An unsolicited testimonial came Weekly Reader's way in 1994, when Tom Hanks, accepting the best actor Oscar for his role in "Philadelphia," said he had learned tolerance from reading the Weekly Reader in grade school.

Through the generations, youngsters have learned from the Weekly Reader about such things as politics (including the Bill Clinton-Monica Lewinsky affair), war and the environment.

In L.A. County, the Weekly Reader is delivered by mail to 1,258 elementary school and 641 secondary school classrooms, public and private. Nationwide, it reports a paid subscription base of 7 million, which includes schools, individuals and others.

Subscribers include Turning Point, a private school in Culver City where animated seventh-grader Chase Koopersmith, 12, was chosen to be a Weekly Reader kid correspondent. She made a behind-the-scenes visit last month to TV's "Entertainment Tonight" and filed a report posted with photos on the Weekly Reader Galaxy Web site and in Teen Newsweek.

"It's not always fun," Chase said, "but it helps us learn what's happening in the world." She did, however, rate the fun factor quite high on her visit to Paramount Studios in Hollywood.

Among her observations: "ET" host Bob Goen is "very funny and always making jokes"--and he wears a lot of makeup. She learned that his most embarrassing moment was being mistaken by a fan for Donny Osmond. And he offered this advice for kids who think they want to go into TV: "Don't do it because you want to be a star."

These field trips, sponsored by Weekly Reader as extracurricular learning experiences, have included coverage of the Nickelodeon Kids' Choice Awards in L.A., a plum for 10-year-old correspondent Maria Diaz of Los Angeles. The Weekly Reader will send a New Orleans-based kid correspondent to cover this year's Super Bowl.
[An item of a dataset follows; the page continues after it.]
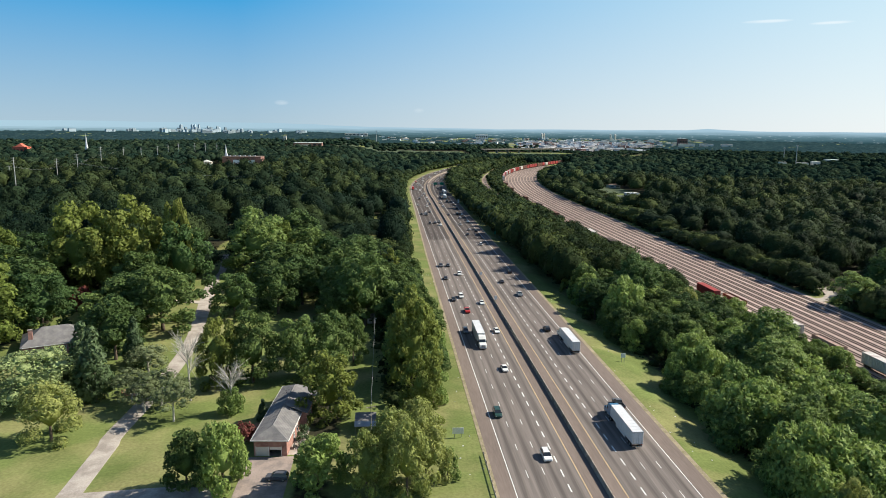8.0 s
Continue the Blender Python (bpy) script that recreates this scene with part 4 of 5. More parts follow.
L1, L2, L3, L4 = 26.5, 30.2, 34.0, 37.6
R4, R3, R2, R1 = 48.5, 52.2, 55.9, 59.5
ONCOMING = [("suv", "green", L1 + 0.3, 158), ("suv", "white", L3, 135), ("sedan", "white", L3, 190), ("sedan", "white", L4, 228), ("suv", "grey", L1, 228), ("pickup", "red", L2, 255), ("sedan", "white", L4, 267),
            ("suv", "white", L2, 278), ("sedan", "black", L1, 273), ("suv", "white", L3, 322), ("sedan", "black", L1, 313), ("pickup", "grey", L1, 343), ("sedan", "black", L2, 343), ("suv", "black", L2, 498),
            ("sedan", "black", L3, 501), ("suv", "grey", L4, 506), ("suv", "white", L4, 490), ("sedan", "black", L1, 552), ("suv", "black", L2, 548), ("van", "white", L2, 557), ("sedan", "black", L3, 567), ("sedan", "white", L1, 617),
            ("suv", "white", L3, 606), ("sedan", "grey", L4, 623), ("van", "white", L4, 649), ("suv", "black", L2, 671), ("sedan", "white", L4, 681), ("sedan", "silver", L3, 700), ("suv", "white", L4, 720),
            ("suv", "white", L3, 757), ("suv", "white", L3, 829), ("sedan", "white", L2, 851), ("sedan", "white", L4, 795), ("suv", "silver", L2, 770), ("sedan", "white", L3, 896), ("suv", "white", L2, 936),
            ("van", "white", L4, 957), ("sedan", "silver", L1, 1001), ("suv", "white", L3, 1035), ("sedan", "white", L2, 1091), ("suv", "red", L1, 878), ("suv", "white", L1, 1133), ("van", "white", L3, 1179)]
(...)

Chase, chosen by the head of her middle school, is a one-time Ivory soap baby who has done commercials for M&Ms, Pizza Hut and others until, she said, "I had an ugly stage with my teeth," which are now in braces. She likes shopping, Ashley Judd, Brad Pitt and softball and wants to be a fashion designer. She gets good grades too.

The Weekly Reader's roots date from 1902, when Charles Palmer Davis, a newspaperman, inherited a family farm in Agawam, Mass., and became active in the community, serving on the school board.
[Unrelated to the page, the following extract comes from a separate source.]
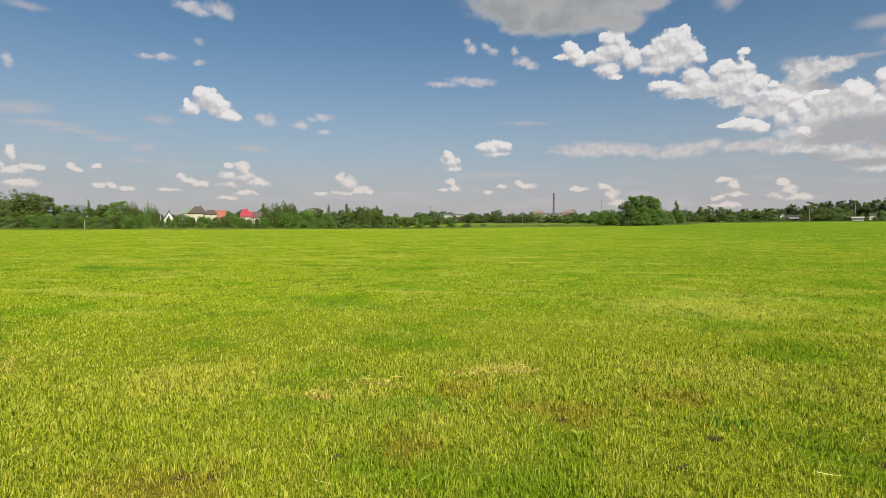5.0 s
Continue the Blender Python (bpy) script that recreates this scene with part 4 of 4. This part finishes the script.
make_house(-105.8, 631.1, 10, 14.0, 6.0, 8.4, 9.6, plaster_white, tile_grey, "long low pale building on the far rise", stack=False, cols=8, rows=2, name="hall")
make_house(-4.5, 732.1, 2, 6.5, 6.0, 12.0, 15.0, brick_yellow, brick_pink, "distant yellow house on the rise beside the chimney", hip=3.0, stack=False, rows=3)
make_house(11.2, 714.8, 2, 13.0, 6.0, 8.6, 11.0, brick_yellow, tile_grey, "distant long yellow building below the chimney", stack=False, cols=7, rows=2, name="hall")
make_house(34.8, 739.7, -4, 8.0, 6.0, 11.0, 14.5, brick_pink, brick_pink, "distant pink brick house on the rise", hip=3.0, stack=False, rows=3)


# ---- poles, chimney, masts ----
def make_pole(x, y, height, label, arm=True):
    base = new("utility_pole")
    base.matrix_basis = pose(x, y, float(ground_z(np.float64(x), np.float64(y))), 0, 0, 20)
    part("post", rod(bmesh.new(), (0, 0, -0.4), (0, 0, height), 0.17, 0.11, 10), concrete, base)
    if arm:
        bm = box(bmesh.new(), (1.6, 0.12, 0.12), (0, -0.14, height - 0.5), 0.02)
        part("crossarm", bm, steel, base)
        for px in (-0.7, 0.0, 0.7):
            part("insulator", rod(bmesh.new(), (px, -0.14, height - 0.44), (px, -0.14, height - 0.2), 0.06, 0.04), porcelain, base)
    return tagged(base, label, "utility pole", "utility poles")


for px, py, ph in ((166.8, 367.5, 11.0), (164.7, 560.8, 11.2), (-29.3, 482.7, 7.6), (-6.5, 507.5, 7.6), (18.8, 451.2, 8.0), (-16.0, 505.7, 7.0), (-152.6, 194.8, 6.9)):
    make_pole(px, py, ph, "grey concrete utility pole standing at the field's edge")


make_pole(218.6, 420.0, 12.8, "tan wooden pole standing among the wood's edge", False)


def make_chimney():
    base = new("factory_chimney")
    base.matrix_basis = pose(13.4, 557.2, float(ground_z(np.float64(13.4), np.float64(557.2))))
    part("shaft", rod(bmesh.new(), (0, 0, -1), (0, 0, 29.0), 1.2, 0.78, 20), brick_stack, base)
    bm = bmesh.new()
    rod(bm, (0, 0, 29.0), (0, 0, 30.3), 0.92, 0.94, 20)
    part("rim", bm, brick_stack, base)
    for z in (8.0, 15.0, 22.0):
        part("band", rod(bmesh.new(), (0, 0, z), (0, 0, z + 0.3), 1.23 - z * 0.0145, 1.22 - z * 0.0145, 20), steel, base)
    tagged(base, "tall dark brick factory chimney rising above the distant trees", "chimney")


make_chimney()


def make_mast(x, y, height, label):
    base = new("mast")
    base.matrix_basis = pose(x, y, float(ground_z(np.float64(x), np.float64(y))))
    for i in range(3):
        a = i * 2.0944
        part("leg", rod(bmesh.new(), (0.7 * math.cos(a), 0.7 * math.sin(a), -0.3), (0.3 * math.cos(a), 0.3 * math.sin(a), height), 0.10, 0.08, 6), dark_boards, base)
    for k in range(1, 8):
        z = height * k / 8
        r = 0.7 - 0.5 * k / 8
        bm = bmesh.new()
        for i in range(3):
            a, b = i * 2.0944, (i + 1) * 2.0944
            rod(bm, (r * math.cos(a), r * math.sin(a), z), (r * math.cos(b), r * math.sin(b), z), 0.05, 0.05, 5)
        part("brace", bm, dark_boards, base)
    tagged(base, label, "mast")


make_mast(77.4, 727.5, 27.0, "thin dark lattice mast far behind the thicket")
make_mast(-101.6, 489.2, 16.0, "thin dark mast above distant scrub")


def make_marker():
    base = new("marker_post")
    base.matrix_basis = pose(-114.6, 119.8, float(ground_z(np.float64(-114.6), np.float64(119.8))))
    part("post", rod(bmesh.new(), (0, 0, -0.2), (0, 0, 2.0), 0.11, 0.09, 10), concrete, base)
    part("cap", rod(bmesh.new(), (0, 0, 2.0), (0, 0, 2.12), 0.13, 0.05, 10), white_paint, base)
    tagged(base, "white painted post at the edge of the field", "post")


make_marker()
Piddock tells the story this way: Visiting a classroom to see how kids were being taught, Davis found "they'd put on a show for him, recitations of Greek myths, things like that. He asked them, 'Who is the president of the United States?' [then William McKinley], and of this class of 30 or so, only two kids raised their hands.

"He thought, why not start a newspaper that brings the world into the classroom in a way teachers can use? He called it Current Events. It took off like wildfire."

Through the years, My Weekly Reader (the "My" was gradually phased out) has become the best known and most widely circulated of a group of 17 publications, including Current Events, now owned by New York-based WRC Media Inc. The others, in addition to Teen Newsweek, include Read and Current Science.